» **Data provided**
§ §

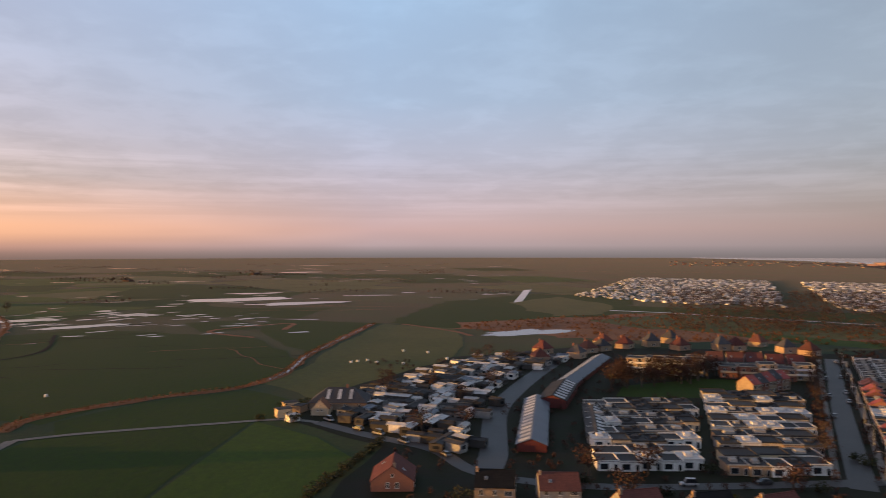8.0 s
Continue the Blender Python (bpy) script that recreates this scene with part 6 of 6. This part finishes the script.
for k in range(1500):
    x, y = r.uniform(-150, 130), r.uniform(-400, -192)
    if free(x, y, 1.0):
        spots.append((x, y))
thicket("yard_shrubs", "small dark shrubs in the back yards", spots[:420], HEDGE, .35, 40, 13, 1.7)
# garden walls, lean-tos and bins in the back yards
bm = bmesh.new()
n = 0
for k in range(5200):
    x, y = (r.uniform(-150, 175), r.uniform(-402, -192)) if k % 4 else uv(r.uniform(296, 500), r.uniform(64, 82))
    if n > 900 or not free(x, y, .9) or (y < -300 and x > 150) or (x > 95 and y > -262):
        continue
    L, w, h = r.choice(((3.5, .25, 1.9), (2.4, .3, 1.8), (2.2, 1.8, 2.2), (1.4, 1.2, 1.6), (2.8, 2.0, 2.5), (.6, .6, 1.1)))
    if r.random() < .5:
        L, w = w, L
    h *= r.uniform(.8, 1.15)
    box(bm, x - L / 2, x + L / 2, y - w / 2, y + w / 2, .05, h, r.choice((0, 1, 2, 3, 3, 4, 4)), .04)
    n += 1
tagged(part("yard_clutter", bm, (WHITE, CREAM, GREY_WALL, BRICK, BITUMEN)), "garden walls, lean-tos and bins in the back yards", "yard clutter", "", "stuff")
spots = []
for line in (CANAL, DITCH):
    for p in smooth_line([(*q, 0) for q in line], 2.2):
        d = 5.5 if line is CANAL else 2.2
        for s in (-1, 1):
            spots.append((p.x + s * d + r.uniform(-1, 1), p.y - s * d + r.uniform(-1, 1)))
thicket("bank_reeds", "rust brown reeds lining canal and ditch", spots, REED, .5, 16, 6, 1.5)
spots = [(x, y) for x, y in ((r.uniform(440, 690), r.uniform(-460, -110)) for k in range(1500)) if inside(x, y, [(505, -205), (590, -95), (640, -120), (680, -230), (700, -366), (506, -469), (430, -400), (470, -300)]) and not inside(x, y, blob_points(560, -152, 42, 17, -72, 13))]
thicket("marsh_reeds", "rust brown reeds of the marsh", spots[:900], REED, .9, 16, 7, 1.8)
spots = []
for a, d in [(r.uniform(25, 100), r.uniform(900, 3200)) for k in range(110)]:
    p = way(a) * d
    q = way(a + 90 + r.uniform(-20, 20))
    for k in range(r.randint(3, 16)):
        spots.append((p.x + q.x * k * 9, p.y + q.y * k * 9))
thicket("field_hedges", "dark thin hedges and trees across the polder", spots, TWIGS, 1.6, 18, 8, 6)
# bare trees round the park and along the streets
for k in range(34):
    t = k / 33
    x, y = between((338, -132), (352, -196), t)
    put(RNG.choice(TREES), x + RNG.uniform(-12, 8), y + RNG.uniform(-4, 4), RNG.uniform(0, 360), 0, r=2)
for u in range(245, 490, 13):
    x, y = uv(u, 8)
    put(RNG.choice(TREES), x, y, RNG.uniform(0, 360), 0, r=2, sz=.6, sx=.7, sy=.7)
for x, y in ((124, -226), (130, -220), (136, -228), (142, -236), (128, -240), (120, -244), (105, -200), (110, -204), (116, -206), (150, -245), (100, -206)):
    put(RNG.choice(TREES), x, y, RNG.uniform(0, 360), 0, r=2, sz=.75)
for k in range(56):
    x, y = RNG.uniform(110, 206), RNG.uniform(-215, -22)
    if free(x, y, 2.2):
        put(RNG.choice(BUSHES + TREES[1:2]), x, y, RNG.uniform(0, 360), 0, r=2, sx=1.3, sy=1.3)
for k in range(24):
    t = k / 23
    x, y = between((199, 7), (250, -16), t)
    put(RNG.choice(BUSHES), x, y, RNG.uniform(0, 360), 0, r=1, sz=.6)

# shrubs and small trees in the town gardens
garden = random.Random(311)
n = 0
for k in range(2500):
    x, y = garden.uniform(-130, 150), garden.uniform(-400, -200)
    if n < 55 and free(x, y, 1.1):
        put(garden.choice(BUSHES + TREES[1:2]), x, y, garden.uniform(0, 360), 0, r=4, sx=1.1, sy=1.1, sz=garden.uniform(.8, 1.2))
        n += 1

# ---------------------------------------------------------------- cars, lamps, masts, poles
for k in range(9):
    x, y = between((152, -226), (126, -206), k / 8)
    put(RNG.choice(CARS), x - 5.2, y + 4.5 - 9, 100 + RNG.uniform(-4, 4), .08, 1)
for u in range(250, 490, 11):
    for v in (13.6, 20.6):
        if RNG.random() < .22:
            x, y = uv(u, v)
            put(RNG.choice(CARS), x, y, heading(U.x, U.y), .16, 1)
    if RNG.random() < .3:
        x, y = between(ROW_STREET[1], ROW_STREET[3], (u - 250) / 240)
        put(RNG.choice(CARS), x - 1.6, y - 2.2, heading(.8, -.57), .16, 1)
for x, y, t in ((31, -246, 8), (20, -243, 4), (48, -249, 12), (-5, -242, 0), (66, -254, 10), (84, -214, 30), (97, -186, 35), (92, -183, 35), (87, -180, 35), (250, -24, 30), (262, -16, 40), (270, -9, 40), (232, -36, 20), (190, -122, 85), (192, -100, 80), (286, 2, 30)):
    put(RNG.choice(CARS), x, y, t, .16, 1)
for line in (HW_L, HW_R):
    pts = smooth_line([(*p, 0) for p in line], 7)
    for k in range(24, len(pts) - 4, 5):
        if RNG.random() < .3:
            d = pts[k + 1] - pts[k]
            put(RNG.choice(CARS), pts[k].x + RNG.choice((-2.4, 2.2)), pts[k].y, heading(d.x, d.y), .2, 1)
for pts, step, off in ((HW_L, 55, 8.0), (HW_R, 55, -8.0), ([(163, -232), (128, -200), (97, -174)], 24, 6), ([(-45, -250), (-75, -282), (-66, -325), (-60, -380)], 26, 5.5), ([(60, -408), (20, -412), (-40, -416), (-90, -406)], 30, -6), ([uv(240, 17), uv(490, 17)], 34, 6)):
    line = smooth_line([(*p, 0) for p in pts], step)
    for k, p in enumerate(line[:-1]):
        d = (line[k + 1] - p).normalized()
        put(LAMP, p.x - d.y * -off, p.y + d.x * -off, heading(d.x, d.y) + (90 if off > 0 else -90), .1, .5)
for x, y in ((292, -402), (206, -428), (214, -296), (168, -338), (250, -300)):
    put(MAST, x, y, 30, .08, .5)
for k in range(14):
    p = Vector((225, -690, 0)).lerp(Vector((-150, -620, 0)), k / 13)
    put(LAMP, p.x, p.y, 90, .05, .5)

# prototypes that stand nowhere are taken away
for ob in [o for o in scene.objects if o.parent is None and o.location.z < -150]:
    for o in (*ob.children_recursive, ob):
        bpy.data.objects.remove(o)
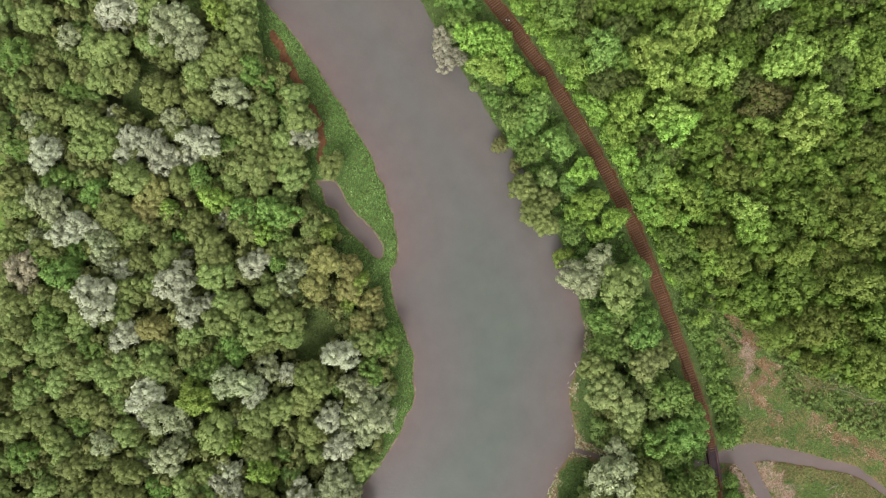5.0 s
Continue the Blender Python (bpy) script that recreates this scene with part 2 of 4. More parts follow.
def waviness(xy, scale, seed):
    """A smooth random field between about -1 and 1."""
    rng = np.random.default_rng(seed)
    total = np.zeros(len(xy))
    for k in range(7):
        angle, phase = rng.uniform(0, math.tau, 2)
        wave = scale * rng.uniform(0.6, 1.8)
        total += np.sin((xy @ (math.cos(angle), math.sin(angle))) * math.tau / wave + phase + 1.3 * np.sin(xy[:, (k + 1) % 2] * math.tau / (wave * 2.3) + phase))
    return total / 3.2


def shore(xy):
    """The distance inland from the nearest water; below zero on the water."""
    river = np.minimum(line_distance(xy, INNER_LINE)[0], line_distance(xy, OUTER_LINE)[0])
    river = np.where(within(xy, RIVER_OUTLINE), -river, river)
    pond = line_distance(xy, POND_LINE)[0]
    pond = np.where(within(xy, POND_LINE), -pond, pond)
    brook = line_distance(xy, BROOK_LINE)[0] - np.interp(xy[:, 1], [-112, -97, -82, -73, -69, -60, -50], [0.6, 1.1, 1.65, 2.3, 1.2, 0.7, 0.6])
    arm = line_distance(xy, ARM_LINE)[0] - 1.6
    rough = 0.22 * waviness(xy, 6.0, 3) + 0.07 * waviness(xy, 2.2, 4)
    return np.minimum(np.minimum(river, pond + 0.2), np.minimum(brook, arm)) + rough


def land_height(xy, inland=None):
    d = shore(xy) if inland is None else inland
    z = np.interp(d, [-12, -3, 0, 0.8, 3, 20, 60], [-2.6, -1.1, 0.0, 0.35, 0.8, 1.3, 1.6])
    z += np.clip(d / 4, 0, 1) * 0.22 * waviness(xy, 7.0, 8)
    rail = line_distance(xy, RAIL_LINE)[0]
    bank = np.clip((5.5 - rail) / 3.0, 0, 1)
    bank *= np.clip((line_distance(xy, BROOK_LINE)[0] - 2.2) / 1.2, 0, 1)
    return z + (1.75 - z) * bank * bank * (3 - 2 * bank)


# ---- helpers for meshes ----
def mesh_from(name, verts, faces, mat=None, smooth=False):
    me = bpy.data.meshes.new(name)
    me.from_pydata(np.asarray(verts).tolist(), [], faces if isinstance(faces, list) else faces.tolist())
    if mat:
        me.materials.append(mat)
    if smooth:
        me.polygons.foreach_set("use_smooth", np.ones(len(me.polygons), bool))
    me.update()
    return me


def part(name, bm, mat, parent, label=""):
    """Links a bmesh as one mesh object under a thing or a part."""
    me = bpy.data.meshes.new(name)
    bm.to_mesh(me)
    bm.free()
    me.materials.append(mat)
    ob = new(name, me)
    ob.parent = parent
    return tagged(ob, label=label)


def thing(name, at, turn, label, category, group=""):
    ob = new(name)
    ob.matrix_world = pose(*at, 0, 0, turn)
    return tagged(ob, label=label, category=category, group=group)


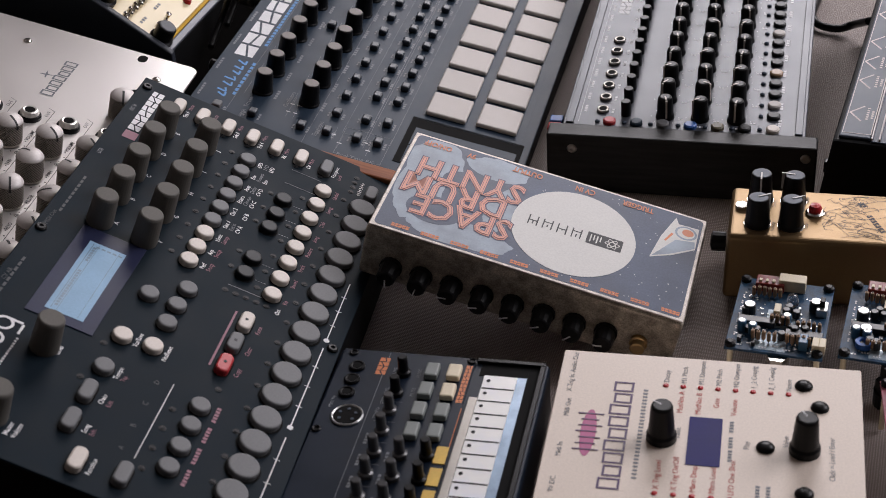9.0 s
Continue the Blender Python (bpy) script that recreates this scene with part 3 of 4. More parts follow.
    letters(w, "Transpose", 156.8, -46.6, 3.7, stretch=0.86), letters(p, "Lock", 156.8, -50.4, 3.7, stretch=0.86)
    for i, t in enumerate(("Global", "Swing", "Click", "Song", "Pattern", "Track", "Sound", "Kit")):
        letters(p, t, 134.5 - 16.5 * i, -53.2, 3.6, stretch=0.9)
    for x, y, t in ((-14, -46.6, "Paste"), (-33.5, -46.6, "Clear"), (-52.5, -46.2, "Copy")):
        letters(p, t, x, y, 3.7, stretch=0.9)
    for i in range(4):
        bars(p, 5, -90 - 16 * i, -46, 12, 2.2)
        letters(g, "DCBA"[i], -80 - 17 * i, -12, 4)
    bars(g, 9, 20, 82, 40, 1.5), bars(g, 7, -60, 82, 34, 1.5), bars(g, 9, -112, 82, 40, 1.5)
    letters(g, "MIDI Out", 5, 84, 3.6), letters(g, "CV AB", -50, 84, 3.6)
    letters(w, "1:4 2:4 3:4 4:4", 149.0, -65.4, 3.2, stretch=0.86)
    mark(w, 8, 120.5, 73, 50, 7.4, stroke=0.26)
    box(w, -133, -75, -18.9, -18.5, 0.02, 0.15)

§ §

Copy each line containing the word "follow" from the data.

» **Output**
Continue the Blender Python (bpy) script that recreates this scene with part 2 of 4. More parts follow.
Continue the Blender Python (bpy) script that recreates this scene with part 3 of 4. More parts follow.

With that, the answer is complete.